You can get some extra cool features (like snapshots) by using a filesystem like BTRFS on top of a Linux MD array.
RAIDz1 is a completely different implementation of RAID5 which uses ZFS and originated in the BSD world, not Linux. Linux gets to use it courtesy of the OpenZFS project as an external kernel module; it can never be included directly into the Linux kernel because of fundamental licensing differences. TrueNAS Scale is a Linux OS so it uses the module approach; there’s also TrueNAS Core which is a BSD OS so it has native ZFS support. If you’re only going to use your NAS as a NAS (for storage, not virtualization) I would recommend Core.
ZFS is both a RAID implementation and a filesystem; sort of like MD + BTRFS, but much more tightly integrated.
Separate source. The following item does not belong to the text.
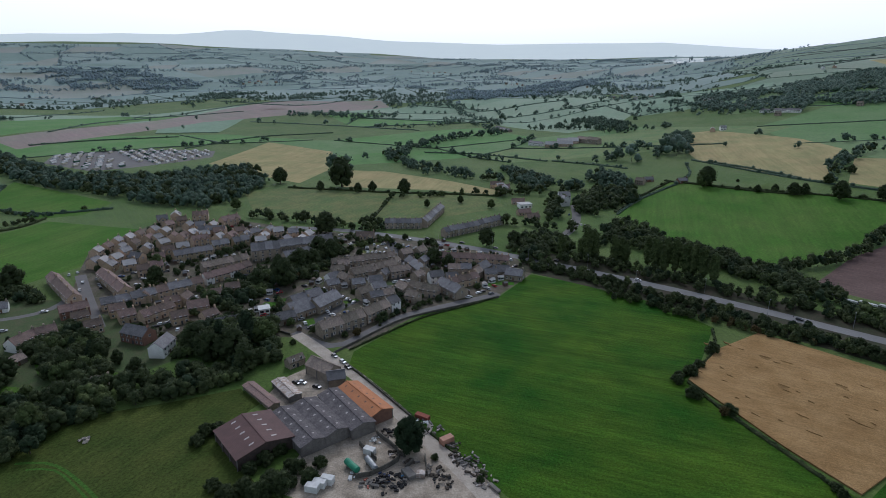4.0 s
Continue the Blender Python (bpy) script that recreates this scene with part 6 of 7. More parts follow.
def barn(name, label, x0, y0, x1, y1, span, eaves, rise, wall, roof, panel, rows=1, count=5, lean=0.0):
    """A farm shed with its ridge from one point to the other; roof panels let in light."""
    length, a = math.hypot(x1 - x0, y1 - y0), math.degrees(math.atan2(y1 - y0, x1 - x0))
    t = thing(name, label, "barn")
    b, r = Build(), Build()
    gable_walls(b, length - 0.6, span - 0.5, eaves, rise)
    gable_roof(r, length, span, eaves, rise, 0.5, 0.18)
    part("body", b, wall, t)
    part("roof", r, roof, t)
    k = rise / (span / 2)
    for s in (1, -1):
        for row in range(rows):
            for i in range(count):
                u = (i + 0.5 + 0.25 * (row % 2)) / (count + 0.3) * length - length / 2
                lo, hi = span / 2 * (0.30 + 0.45 * row / max(1, rows)), span / 2 * (0.30 + 0.45 * row / max(1, rows)) + max(0.9, span * 0.085)
                z = lambda y: eaves + rise - y * k + 0.26
                q = Build().add([(u - 0.4, s * lo, z(lo)), (u + 0.4, s * lo, z(lo)), (u + 0.4, s * hi, z(hi)), (u - 0.4, s * hi, z(hi)),
                                 (u - 0.4, s * lo, z(lo) - 0.12), (u + 0.4, s * lo, z(lo) - 0.12), (u + 0.4, s * hi, z(hi) - 0.12), (u - 0.4, s * hi, z(hi) - 0.12)],
                                [(0, 1, 2, 3) if s > 0 else (3, 2, 1, 0), (0, 4, 5, 1), (1, 5, 6, 2), (2, 6, 7, 3), (3, 7, 4, 0)])
                part("roof_panel", q, panel, t)
    part("ridge_cap", Build().box(-length / 2, -0.3, eaves + rise + 0.2, length / 2, 0.3, eaves + rise + 0.42), roof, t)
    for i in range(max(2, int(length / 5))):
        u = i / max(1, int(length / 5) - 1) * (length - 0.8) - (length - 0.8) / 2
        for s in (1, -1):
            part("post", Build().box(u - 0.15, s * span / 2 - 0.15, -0.5, u + 0.15, s * span / 2 + 0.15, eaves), BLOCK, t)
    settle(t, at((x0 + x1) / 2, (y0 + y1) / 2, a))


def flat_block(name, label, x0, y0, x1, y1, depth, height, wall, roof, n=8, storeys=1):
    """A flat-roofed building along a line, with rows of windows."""
    length, a = math.hypot(x1 - x0, y1 - y0), math.degrees(math.atan2(y1 - y0, x1 - x0))
    if (x0 + x1) / 2 * -math.sin(radians(a)) + (y0 + y1) / 2 * math.cos(radians(a)) < 0:
        a += 180
    t = thing(name, label, "building")
    part("body", Build().box(-length / 2, 0, -1, length / 2, depth, height), wall, t)
    part("roof", Build().box(-length / 2 - 0.4, -0.5, height, length / 2 + 0.4, depth + 0.4, height + 0.45), roof, t)
    for s in range(storeys):
        for k in range(n):
            put_window(t, (k + 0.5) / n * length - length / 2, -0.04, 0.9 + 3.0 * s, 0, 2.2, 1.6)
    settle(t, at((x0 + x1) / 2, (y0 + y1) / 2, a))


# ---- vehicles ----
TYRE = mat("tyre_rubber", (0.02, 0.02, 0.021), None, 0.5, 0.9)
CARGLASS = mat("car_glass", (0.02, 0.025, 0.03), None, 1, 0.05, spec=0.6)
PAINTS = {"white": (0.80, 0.80, 0.80), "silver": (0.42, 0.43, 0.45), "grey": (0.16, 0.165, 0.175), "black": (0.02, 0.02, 0.022), "blue": (0.05, 0.10, 0.25), "red": (0.35, 0.03, 0.03)}
PAINTS = {k: mat(k + "_car_paint", v, tuple(c * 0.93 for c in v), 2, 0.25, spec=0.5) for k, v in PAINTS.items()}
CARS = {}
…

ZFS has lots of extra features built-in: it has no write hole vulnerability; it has snapshots; it has compression; it can mark folders for special use cases and for example only activate compression on your documents folder but not on your movie folder.
The issue with ZFS is that it’s much more complex and opinionated than Linux MD, so if you were to manage it directly yourself it would be a lot to learn. Even more experienced people have to think very carefully before using it. But since TrueNAS (both Scale and Core) have a user-friendly GUI that won’t matter to you.
I don’t wanna use TrueNAS Core, as I’m not planning to use it as “just a NAS”, I also plan to run a few other things on it, like pihole, searxng, wireguard, (maybe) nextcloud and a few other things. Other than that, I’m just not as familiar with BSD as I am with linux, nor do I particularly care to familiarize myself with it. As for ZFS, I’m still not sure about it, but looking at all the other options, it does look like the most straight forward and secure way to go, to me anyways…
To add, unlike “traditional” RAID, ZFS is also a volume manager and can have an arbitrary number of dynamic “partitions” sharing the same storage pool (literally called a “pool” in zfs). It also uses checksumming to determine if data has been corrupted. On redundant setups it will then quietly repair the corrupted parts with the redundant information while reading.